Thursday, April 25, 2019
The Blind Eagle
When Olga and I were in Mayfair last week, we walked past the former U.S. Embassy building on Grosvenor Square. The building was designed by acclaimed architect Eero Saarinen and opened in 1960. It served its purpose for more than 50 years, but after the African embassy bombings and 9/11, its appearance was marred by gigantic security bollards and barriers that separated it from the surrounding streets and the park.
Now the embassy has moved to a new location in Nine Elms, on the south bank of the Thames near Vauxhall, where there's more space and a much larger safety perimeter.
The Saarinen structure, which is protected by preservation laws, was sold to the Qatari government and is slated to become a fancy hotel. It's under renovation now, and once the construction walls come down it will be nice to see it with no barriers once again.
Reviews on this building were mixed, but I've always liked it -- even though it's modern and rather boxy, it has good proportions and architectural patterns that make it interesting.

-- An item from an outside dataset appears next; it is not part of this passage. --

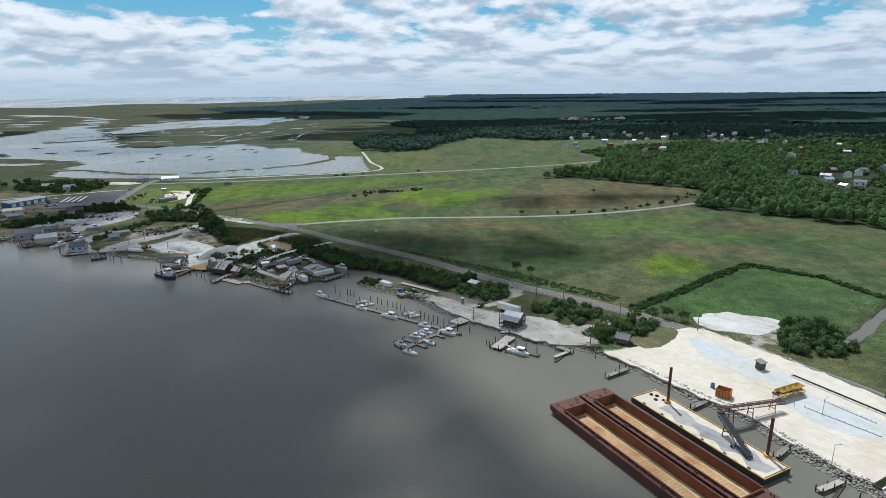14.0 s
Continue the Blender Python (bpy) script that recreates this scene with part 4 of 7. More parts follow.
# belts of bushes: outline, spacing, radius, height, leaf
SCRUB = [
    ("roadside_bushes", [(-160, 482), (-150, 482), (-138, 478), (-125, 468), (-113, 459), (-104, 452), (-94, 447), (-76, 438), (-64, 431), (-54, 426), (-43, 428), (-42, 424), (-51, 417), (-60, 409), (-69, 416), (-81, 424), (-98, 437), (-113, 441), (-126, 449), (-138, 461), (-152, 470)], 2.1, (1.5, 3.6), (2.6, 6.4), "leaf_dark"),
    ("roadside_bushes", [(-53, 413), (-40, 417), (-28, 417), (-26, 406), (-27, 400), (-38, 393), (-41, 394), (-45, 401), (-51, 405)], 2.6, (1.2, 2.4), (2.0, 4.2), "leaf"),
    ("roadside_bushes", [(-27, 394), (-14, 402), (-2, 398), (12, 384), (20, 376), (30, 372), (33, 366), (26, 358), (16, 350), (10, 349), (6, 354), (5, 362), (-4, 372), (-12, 376), (-16, 383)], 3.4, (1.4, 3.0), (2.5, 5.5), "leaf"),
    ("yard_bushes", [(-254, 556), (-236, 552), (-231, 543), (-217, 514), (-204, 500), (-196, 490), (-207, 490), (-224, 510), (-240, 528), (-249, 540)], 3.4, (1.6, 3.4), (3.0, 6.0), "leaf_dark"),
    ("yard_bushes", [(-312, 578), (-288, 597), (-251, 576), (-250, 560), (-262, 556), (-286, 558), (-298, 562)], 3.8, (1.6, 3.6), (3.0, 6.5), "leaf_dark"),
    ("creek_bushes", [(-309, 500), (-307, 536), (-299, 561), (-290, 555), (-292, 524), (-299, 492)], 3.6, (1.2, 2.8), (2.0, 4.5), "leaf_dark"),
    ("creek_bushes", [(-187, 492), (-186, 500), (-180, 506), (-172, 507), (-166, 500), (-158, 492), (-156, 482), (-163, 471), (-172, 472), (-178, 482)], 3.4, (1.2, 2.6), (2.0, 4.0), "leaf_dark"),
    ("yard_bushes", [(-196, 446), (-190, 452), (-178, 462), (-172, 470), (-166, 464), (-172, 452), (-184, 444)], 4.4, (1.2, 2.5), (2.0, 4.2), "leaf_dark"),
    ("yard_bushes", [(-171, 430), (-178, 436), (-174, 445), (-168, 440), (-160, 428), (-163, 424)], 2.8, (1.3, 2.6), (2.0, 4.6), "leaf"),
    ("yard_bushes", [(-190, 456), (-184, 470), (-166, 476), (-150, 476), (-140, 462), (-130, 452), (-136, 446), (-150, 456), (-166, 462), (-178, 452)], 4.4, (0.9, 2.3), (1.4, 3.8), "leaf_dark"),
    ("yard_bushes", [(-180, 440), (-166, 450), (-150, 446), (-146, 434), (-156, 428), (-172, 432)], 6.5, (0.8, 1.8), (1.2, 3.0), "leaf"),
    ("yard_bushes", [(-284, 530), (-270, 540), (-256, 556), (-246, 552), (-246, 534), (-262, 522)], 6.0, (0.8, 2.0), (1.2, 3.0), "leaf_dark"),
    ("yard_bushes", [(-168, 449), (-164, 458), (-156, 470), (-150, 468), (-155, 458), (-158, 448), (-164, 442)], 4.0, (0.9, 2.2), (1.2, 3.4), "leaf_dark"),
    ("yard_bushes", [(-140, 446), (-134, 448), (-126, 444), (-120, 438), (-118, 434), (-124, 438), (-132, 444)], 3.2, (0.8, 1.8), (1.0, 2.6), "leaf"),
    ("yard_bushes", [(-166, 428), (-158, 424), (-150, 420), (-152, 426), (-160, 432), (-168, 436)], 2.6, (0.8, 1.8), (1.0, 2.4), "leaf"),
    ("roadside_bushes", [(-158, 500), (-150, 505), (-143, 498), (-148, 490), (-157, 482), (-160, 488)], 2.8, (1.2, 2.6), (2.0, 4.2), "leaf_dark"),
    ("reed_bed", [(-231, 541), (-208, 537), (-176, 525), (-181, 513), (-193, 509), (-197, 491), (-203, 494), (-217, 517)], 1.2, (0.3, 0.55), (0.9, 1.6), "reed_brown"),
    ("reed_bed", [(-180, 504), (-174, 513), (-162, 514), (-151, 507), (-149, 497), (-161, 476), (-163, 486), (-165, 496), (-174, 504)], 1.2, (0.3, 0.55), (0.9, 1.6), "reed_brown"),
    ("harbour_bushes", [(-400, 534), (-396, 548), (-374, 560), (-358, 566), (-362, 556), (-372, 540), (-384, 528)], 3.6, (1.6, 3.4), (3.0, 6.0), "leaf_dark"),
    ("harbour_bushes", [(-330, 600), (-345, 612), (-372, 624), (-392, 608), (-384, 590), (-360, 586)], 4.2, (1.6, 3.2), (2.5, 5.5), "leaf_dark"),
    ("harbour_bushes", [(-440, 690), (-470, 680), (-520, 690), (-545, 735), (-500, 760), (-450, 740)], 7.0, (2.5, 5.0), (4.0, 8.0), "leaf_dark"),
    ("spit_bushes", [(-105, 421), (-100, 427), (-92, 424), (-93, 414), (-102, 416)], 2.4, (0.9, 1.8), (1.2, 2.6), "leaf_dark"),
    ("spit_bushes", [(-79, 408), (-75, 408), (-69, 400), (-71, 395), (-74, 397), (-78, 403)], 2.2, (0.9, 1.8), (1.2, 3.0), "leaf"),
    ("meadow_bushes", [(72, 345), (81, 370), (92, 376), (104, 371), (101, 349), (86, 341)], 3.6, (1.8, 3.6), (3.5, 6.5), "leaf"),
    ("meadow_bushes", [(126, 328), (128, 355), (140, 352), (151, 341), (147, 322), (136, 318)], 4.4, (1.3, 2.6), (2.0, 4.0), "leaf_dark"),
    ("meadow_bushes", [(150, 305), (166, 322), (196, 356), (204, 372), (190, 372), (168, 340), (148, 318)], 6.4, (1.2, 2.6), (2.0, 4.5), "leaf"),
    ("scrub_thicket", [(166, 302), (222, 358), (300, 446), (380, 530), (440, 560), (420, 500), (314, 400), (226, 338), (186, 292)], 6.0, (1.8, 4.0), (2.5, 6.5), "leaf_bright"),
    ("scrub_thicket", [(160, 290), (182, 285), (196, 250), (205, 215), (190, 200), (178, 218), (170, 240), (160, 262)], 4.6, (1.5, 3.2), (2.0, 5.0), "leaf"),
    ("dike_bushes", [(-378, 758), (-300, 776), (-190, 826), (-120, 858), (-122, 852), (-190, 818), (-300, 768), (-378, 748)], 15.0, (1.5, 3.0), (2.0, 4.0), "leaf_dark"),
    ("hedge", [(-335, 700), (-318, 705), (-290, 606), (-299, 604)], 4.2, (1.6, 3.0), (3.0, 5.5), "leaf_dark"),
    ("hedge", [(30, 386), (56, 408), (81, 433), (108, 456), (135, 436), (147, 405), (151, 406), (138, 440), (108, 463), (79, 438), (54, 413), (28, 391)], 1.7, (0.9, 1.7), (1.0, 2.2), "leaf_dark"),
    ("hedge", [(150, 690), (120, 655), (60, 610), (-10, 589), (-90, 577), (-92, 574), (-8, 585), (62, 606), (122, 650), (160, 690)], 13.0, (1.2, 2.6), (1.6, 4.0), "leaf_dark"),
    ("hedge", [(-160, 684), (-140, 690), (-112, 704), (-100, 716), (-130, 706), (-160, 694)], 6.0, (1.5, 3.0), (2.0, 4.0), "leaf_dark"),
    ("field_edge", [(-95, 478), (-42, 444), (-16, 424), (20, 396), (26, 402), (-10, 430), (-38, 450), (-92, 484)], 1.5, (0.6, 1.1), (0.5, 1.2), "leaf"),
    ("harbour_bushes", [(-560, 760), (-530, 720), (-620, 700), (-720, 720), (-700, 760)], 14.0, (2.5, 5.0), (3.0, 7.0), "leaf_dark"),
    ("orchard_bushes", [(-390, 655), (-384, 648), (-355, 640), (-320, 618), (-330, 640), (-360, 660), (-380, 690)], 12.0, (1.0, 2.2), (1.5, 3.5), "leaf"),
]
TRACK_FREE = [([(-170, 527), (-186, 496), (-204, 480)], 6.0), ([(-298, 612), (-322, 680)], 4.5), ([(-139, 500), (-157, 477), (-168, 455), (-173, 446), (-161, 434), (-147, 423)], 3.6), ([(-8, 398), (-26, 388), (-44, 384)], 6.0), ([(26, 381), (10, 372), (2, 362)], 4.0)]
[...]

I was intrigued by the big eagle on the roof (which is part of the facade and thus has to stay put under preservation laws). Turns out it's made of aluminum and was sculpted by Theodore Roszak. Apparently the bird has been criticized for its aggressive, warlike stance -- and the diplomatic message that sends -- but it is very dynamic.
It wasn't until I trained my zoom lens on the eagle that I realized it has no face!
There's something troubling -- but weirdly appropriate at times -- about America being represented by a blind, featureless, aggressive bird, isn't there?
Incidentally, you may remember Donald Trump made a stink about the embassy's move to Nine Elms and the price we got for this old building. The conservative Daily Mail says it was indeed a bad deal, as Trump alleged, but as others have pointed out, there are pluses and minuses. We now have a new top-of-the-line, larger and more secure embassy. And there's no blind eagle on the roof!